I thought it might be interesting to take a closer look at how something like this comes together. If you haven't already seen it, here is the video.
The great thing about the app is that there are a variety of well thought out sliders that make it simple to tweak and experiment. A lot of us have a bad FM aftertaste because we remember the Yamaha DX-7 and it's spiteful user interface. High marks to Alessandro Petrolati for making FM fun. The idea for the app, and Csound programming, is credited to Eugenio Giordani. Search apeSoft at the app store and you will find Stria, iDensity and iPulsaret. The other apps offer tweakable granular synthesis fun and like Stria always yield interesting results. Keep your eyes peeled for their upcoming VCS3 app!
I recorded some sounds that I made with the app and set about looking for sounds to compliment the first track. I went to my Kontakt instrument, Panoramic Wave Generator (see the product page above for details). I use the PWG quite a bit because all of the basic samples are ones that I made and I find that if you experiment with outboard effects and tuning you can come up with some wild soundscape material.
After editing the resulting recordings together I realized that I had the basis for a rather unsettling track. But it needed something else. One of my favorite ways to make sounds is to start with recordings of things that I find happening in my daily life, and then to warp them in to new sounds. The human voice is capable of so much nuance and subtle tonal shading! Recordings of people talking can be processed by changing speed, pitch, reversing, and applying effects. I have been asked how I made the sound of these tormented souls and now it can be revealed. It began as a 40 second recording of a baby crying.
To make the video performance I wanted the piece to have a definite ending place. Sometimes when I perform for a video I get too lost in the moment and noodle around too long. So for this video I recorded the Stria/PWG track to an Akai cassette recorder and some moaning/howling sounds to the Pioneer reel to reel. Both tape decks were bussed to outboard effects units. I made a random, growling bass sound on the EMW200 mini synth that was feed in to a Strymon tape delay pedal. And then, for the final element, I made three loops of moaning and howling and loaded them in to the Roland Sp-404sx sampler. The 404, EMW200 and Akai cassette deck are part of my ongoing experiments to build a performance system. The Command Center is not at all portable. Since found sounds are so important to what I have been doing, the sampler looks to be the best way to bring these sounds out of the studio.
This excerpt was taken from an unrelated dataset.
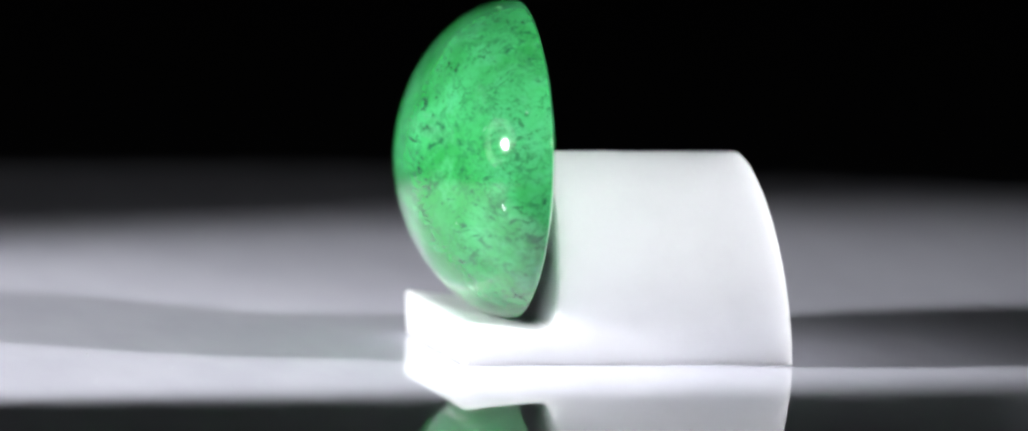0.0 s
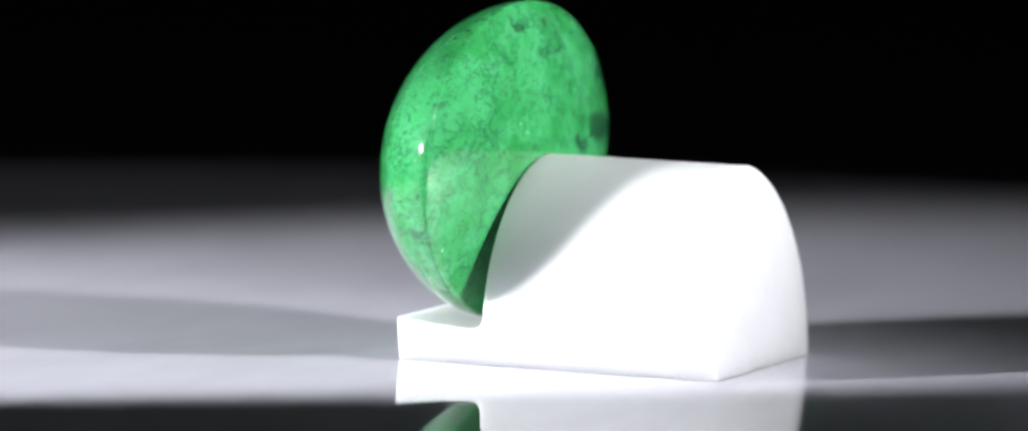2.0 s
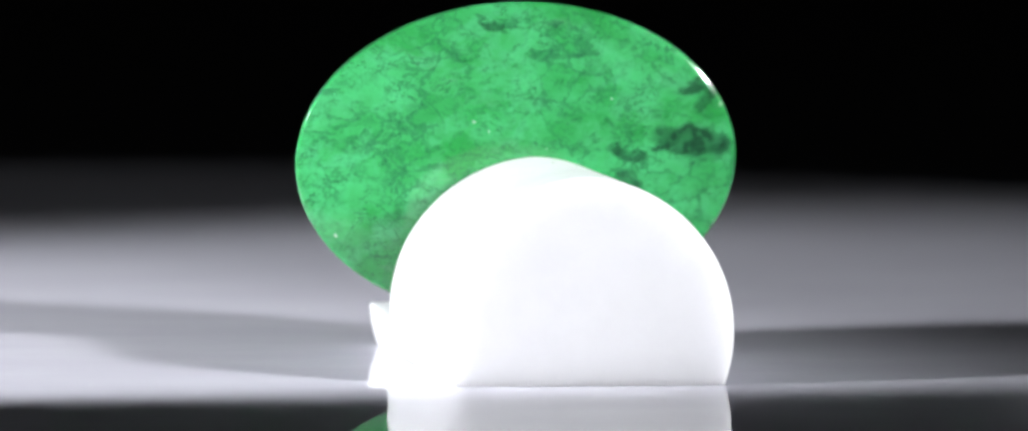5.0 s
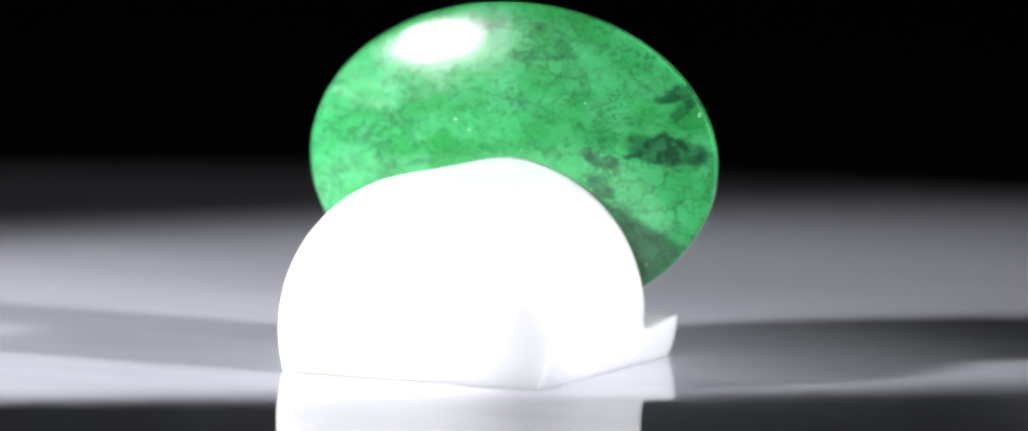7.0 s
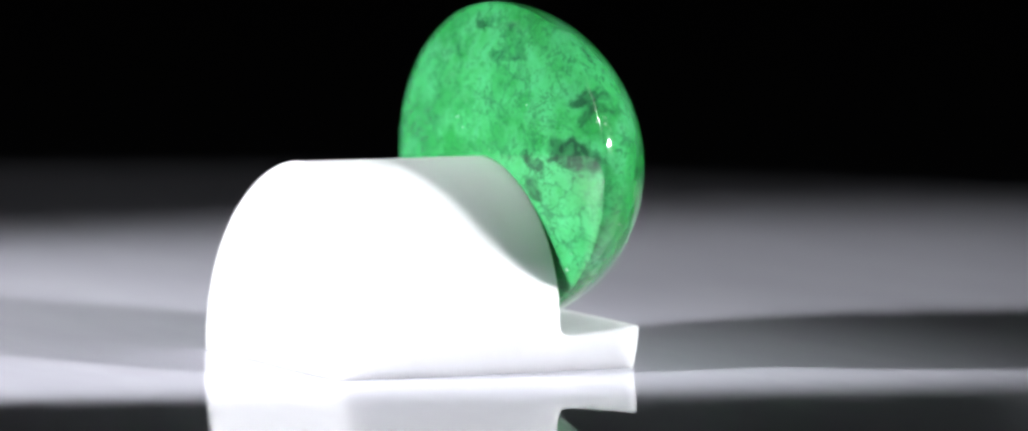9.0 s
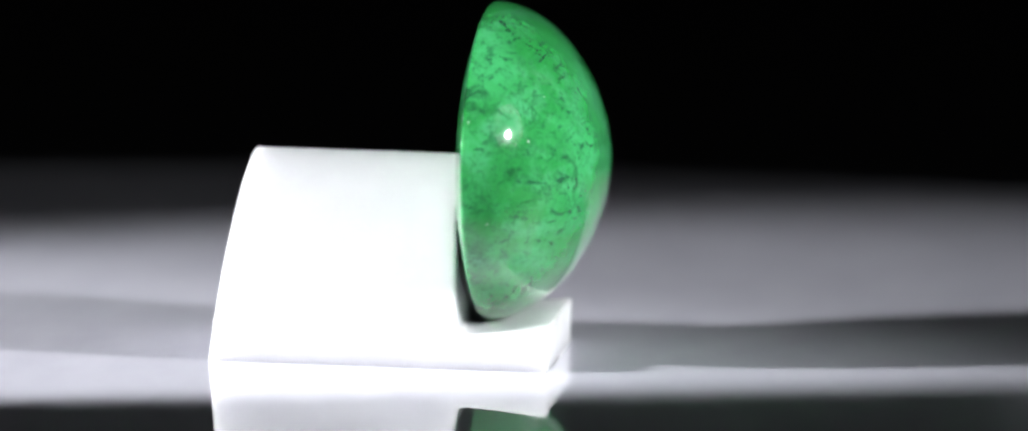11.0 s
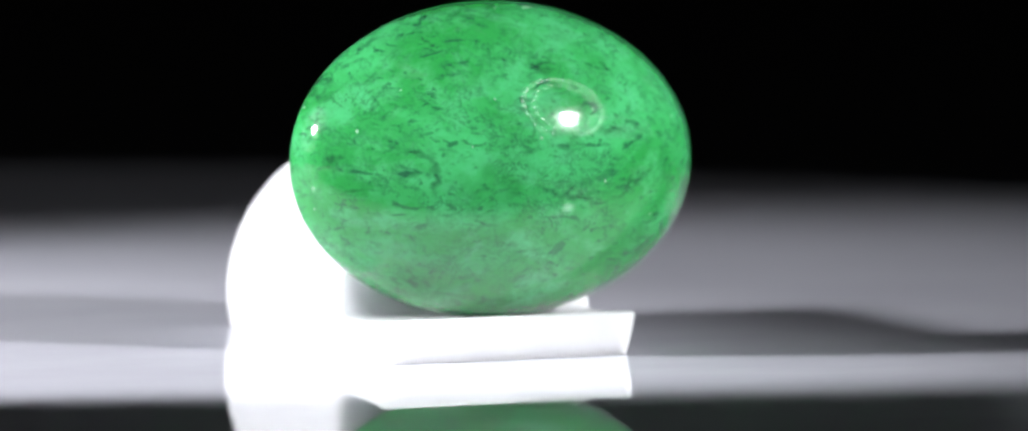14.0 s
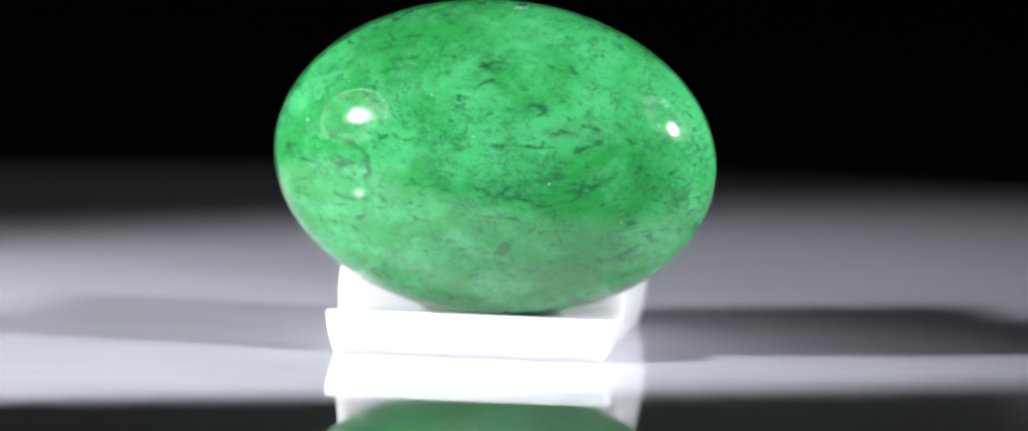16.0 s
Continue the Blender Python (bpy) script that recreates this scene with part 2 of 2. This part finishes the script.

During the performance I used the onboard effects on the sampler and then ran the output of the 404 through a Korg KP Quad. I like the Quad because you can chain 4 effects, turn them off and on, and adjust them in real time. I spent a great deal of time adjusting effect settings, making notes of where I wanted to play the sampler and which effects to use, syncing the tape machines, and so forth. I wrote a "score" that was posted off camera on a clipboard with clock to keep The end result it a product of how I felt the day it was recorded. By the end of the day I was down, sick and miserable, with a bug that I had gotten from the same baby that provided the crying that was used in this piece.